Non c'è pace per il trapper di Bernareggio

Che la situazione di Jordan fosse ormai al limite l'avvocato Federico Edoardo Pisani lo aveva già fatto notare in occasione del primo tentato gesto estremo: in quel caso il ragazzo era stato salvato dalle guardie penitenziarie. Questa volta, invece, pare che solo la buona sorte abbia evitato il peggio: il 25enne è stato ritrovato riverso a terra con una ferita alla testa provocata da una caduta. Nella cella, anche una lettera indirizzata al padre. Fortunatamente però anche questo tentativo è andato a vuoto.

Respinta la richiesta dei domiciliari

Il gesto sarebbe scaturito dopo che il Tribunale del Riesame di Milano ha respinto la richiesta di concedere al ragazzo gli arresti domiciliari come misura alternativa alla detenzione in carcere che per il momento resta valida almeno fino alla prossima udienza di aprile.

"Purtroppo è caduto nello sconforto più totale dopo l'ennesimo riscontro negativo del Tribunale, è arrivato al limite sia fisico che soprattutto psicologico - dice l'avvocato - La situazione è ormai insostenibile. Peraltro qualche settimana fa il mio cliente aveva subito una violenza in cella di cui ha presentato denuncia. Ho fatto notare tutti questi aspetti al giudice, che però ha rigettato nuovamente la mia richiesta. Non chiedo la scarcerazione, ma che la detenzione continui ai domiciliari.
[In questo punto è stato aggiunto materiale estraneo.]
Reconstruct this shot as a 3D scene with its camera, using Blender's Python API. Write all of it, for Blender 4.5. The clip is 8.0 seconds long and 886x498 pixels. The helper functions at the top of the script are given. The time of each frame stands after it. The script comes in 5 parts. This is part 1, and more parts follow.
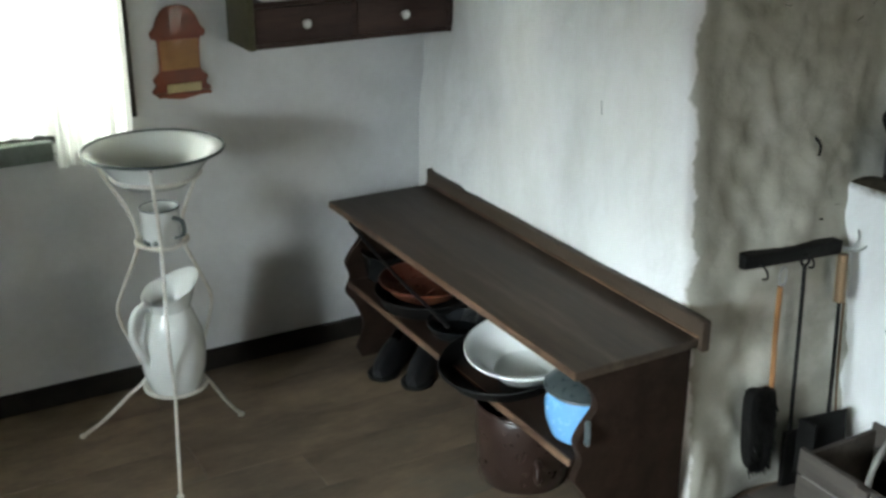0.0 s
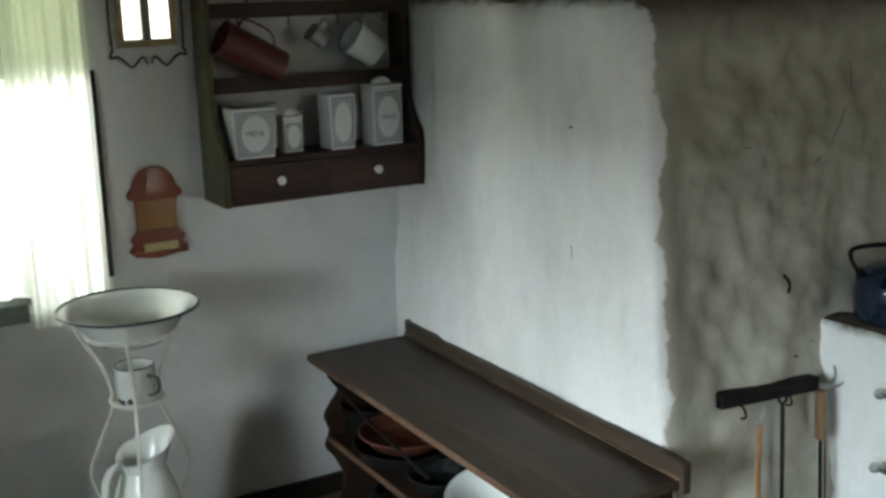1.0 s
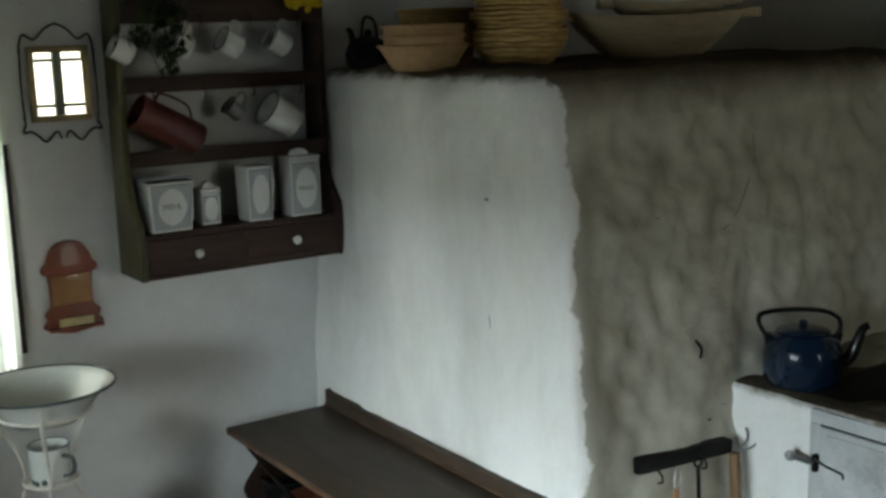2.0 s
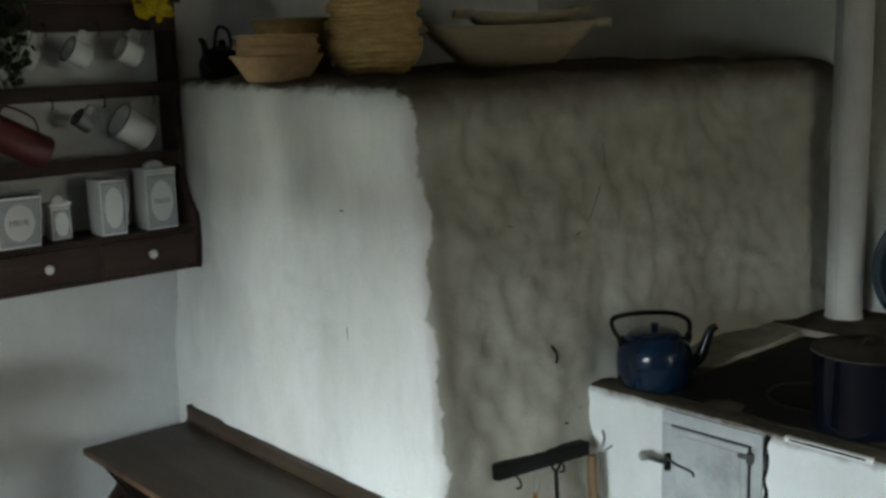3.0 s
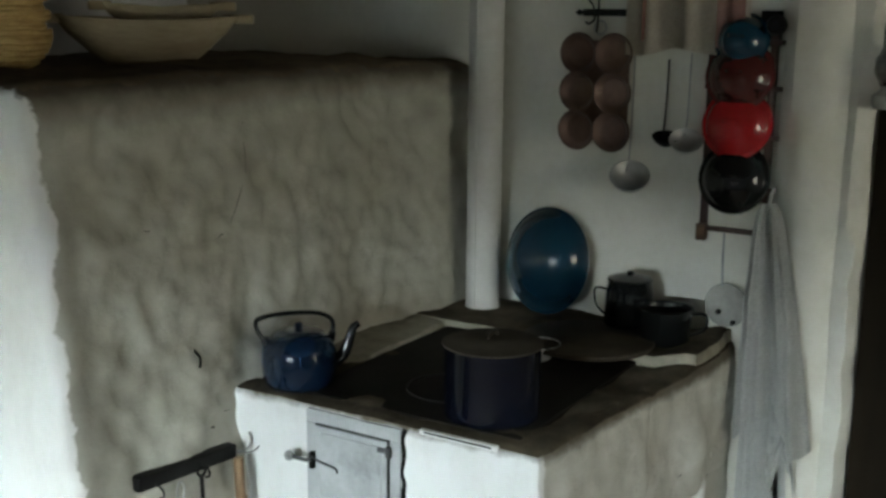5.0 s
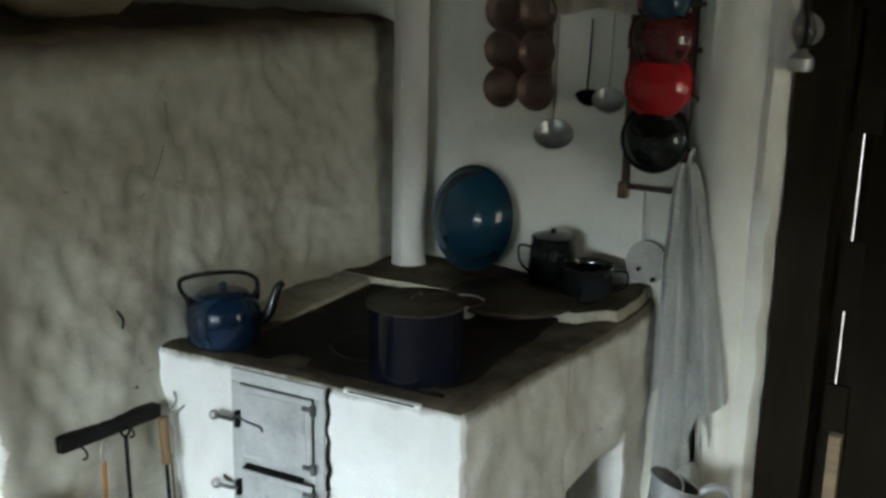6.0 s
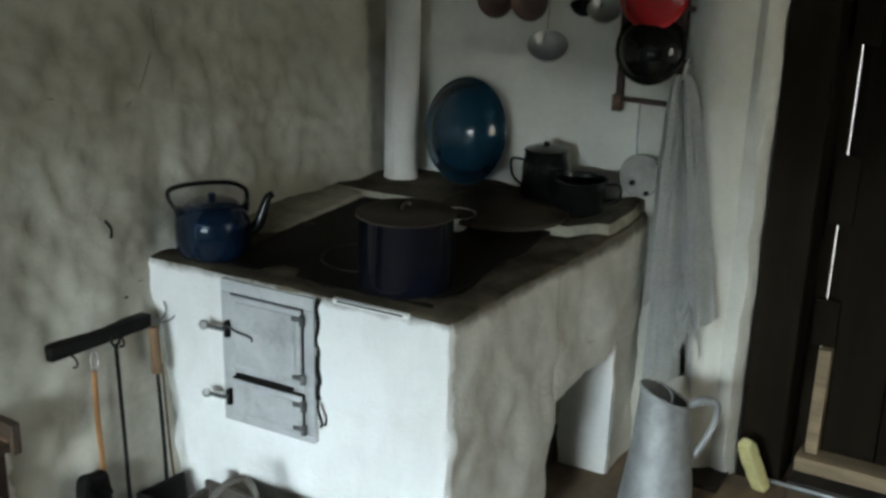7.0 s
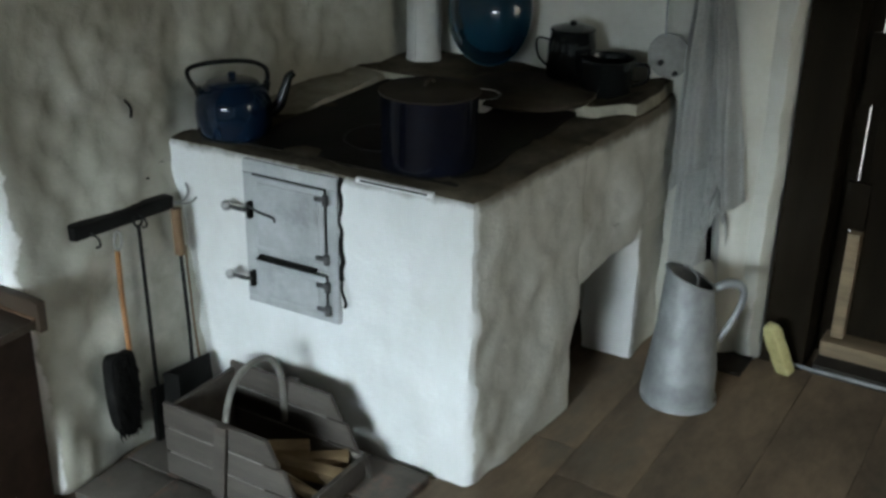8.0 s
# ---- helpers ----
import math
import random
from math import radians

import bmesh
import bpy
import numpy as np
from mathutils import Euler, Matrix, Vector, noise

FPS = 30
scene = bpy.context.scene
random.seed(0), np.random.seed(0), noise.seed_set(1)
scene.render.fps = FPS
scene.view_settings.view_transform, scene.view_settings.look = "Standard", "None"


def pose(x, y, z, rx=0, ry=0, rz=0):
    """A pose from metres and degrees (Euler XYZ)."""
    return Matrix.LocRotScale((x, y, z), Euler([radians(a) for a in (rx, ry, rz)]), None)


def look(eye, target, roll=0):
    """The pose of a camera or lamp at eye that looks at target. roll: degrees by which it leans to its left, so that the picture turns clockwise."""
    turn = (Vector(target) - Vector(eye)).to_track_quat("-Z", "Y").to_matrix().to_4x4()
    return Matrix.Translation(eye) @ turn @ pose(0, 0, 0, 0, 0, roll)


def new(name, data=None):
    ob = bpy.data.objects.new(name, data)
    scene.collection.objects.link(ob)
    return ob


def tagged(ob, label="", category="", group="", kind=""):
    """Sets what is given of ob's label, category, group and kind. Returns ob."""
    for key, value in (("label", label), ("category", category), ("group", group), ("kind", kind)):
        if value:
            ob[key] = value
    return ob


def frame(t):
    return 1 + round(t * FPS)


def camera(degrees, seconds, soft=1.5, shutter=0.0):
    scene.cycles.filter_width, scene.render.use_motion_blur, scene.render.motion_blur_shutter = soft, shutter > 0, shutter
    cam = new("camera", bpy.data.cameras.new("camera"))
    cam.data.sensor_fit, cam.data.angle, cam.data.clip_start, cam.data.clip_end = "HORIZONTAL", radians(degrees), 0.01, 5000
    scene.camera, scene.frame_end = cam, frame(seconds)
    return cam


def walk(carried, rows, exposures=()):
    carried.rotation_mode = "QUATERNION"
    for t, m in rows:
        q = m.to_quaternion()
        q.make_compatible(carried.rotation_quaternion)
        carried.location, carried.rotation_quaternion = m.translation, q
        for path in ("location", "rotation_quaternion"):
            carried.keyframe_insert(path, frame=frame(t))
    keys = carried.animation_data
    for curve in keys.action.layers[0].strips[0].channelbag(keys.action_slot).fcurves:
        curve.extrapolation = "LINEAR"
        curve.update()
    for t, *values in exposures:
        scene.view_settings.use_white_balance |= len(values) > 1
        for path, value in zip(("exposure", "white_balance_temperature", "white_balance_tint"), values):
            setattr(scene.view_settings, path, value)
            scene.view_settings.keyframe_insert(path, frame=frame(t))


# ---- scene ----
cam = camera(43.0, 8.0, soft=3.0)
PATH = [
    (0, (-1.68, -3.179, 1.675), (-0.768, -1.556, 0.944), -0.0),
    (0.5, (-1.647, -3.202, 1.658), (-0.711, -1.53, 1.084), -0.7),
    (1, (-1.652, -3.215, 1.661), (-0.682, -1.53, 1.193), -1.6),
    (2.5, (-1.661, -3.249, 1.72), (-0.477, -1.677, 1.364), -1.5),
    (3, (-1.602, -3.273, 1.717), (-0.333, -1.773, 1.346), -1.6),
    (3.5, (-1.568, -3.295, 1.713), (-0.199, -1.889, 1.331), -1.2),
    (4, (-1.564, -3.3, 1.754), (-0.091, -2.005, 1.362), 0.0),
    (4.5, (-1.54, -3.334, 1.778), (0.027, -2.16, 1.371), 0.4),
    (5, (-1.527, -3.343, 1.779), (0.107, -2.268, 1.363), 0.5),
    (6.5, (-1.519, -3.385, 1.826), (0.16, -2.451, 1.269), 1.8),
    (7, (-1.501, -3.39, 1.777), (0.145, -2.448, 1.143), 1.5),
    (7.5, (-1.493, -3.376, 1.742), (0.108, -2.429, 1.006), 1.1),
    (8, (-1.49, -3.375, 1.716), (0.084, -2.437, 0.916), 1.1),
]
EXPOSURES = [(0, -0.05, 6600, 9), (0.5, -0.22, 6620, 8), (1, -0.3, 6650, 8), (1.7, -0.4, 6700, 7), (2.5, -0.45, 6700, 7), (3.5, -0.22, 6700, 7), (4.5, 0.12, 6750, 7), (5.0, 0.15, 6700, 7), (6.5, 0.1, 6650, 7), (8, -0.38, 6450, 8)]
walk(cam, [(t, look(eye, target, roll)) for t, eye, target, roll in PATH], EXPOSURES)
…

Una misura che non solo garantirebbe la sicurezza e l'incolumità di Jordan, ma anche una maggior serenità al padre. Da quando è entrato in carcere Jordan si è sempre comportato correttamente, inoltre ha presentato dichiarazioni spontanee ai giudici e si è offerto di corrispondere un risarcimento alla vittima: come si fa non tenere in considerazione tutti questi aspetti?"

L'alternativa è la comunità

Il giudice però non ritiene Jordan sufficientemente affidabile da potergli concedere i domiciliari, considerando più idoneo inserirlo in un percorso terapeutico. Ecco perché il Tribunale ha offerto la possibilità di ottenere l'ingresso in una comunità in cui Jordan possa affrontare la riabilitazione psicologica e sociale:

"E' uno spiraglio positivo, ma non è così semplice da cogliere poiché individuare una comunità richiede del tempo. Senza contare che a oggi, purtroppo, non ho ancora ottenuto le risposte necessarie dagli enti preposti e questo è un fatto preoccupante. Più tempo passa e più l'incolumità del ragazzo è a rischio. Ha già tentato due volte il suicidio e ha compiuto diversi atti di autolesionismo. Cosa aspettiamo a intervenire? Io mi sento responsabile per lui e non posso accettare che un ragazzo di 25 anni, pur avendo commesso degli errori, venga trattato in questo modo. E' inaccettabile sotto ogni punto di vista e ci batteremo affinché Jordan possa uscire dal carcere e scontare la detenzione in un contesto più sicuro per lui".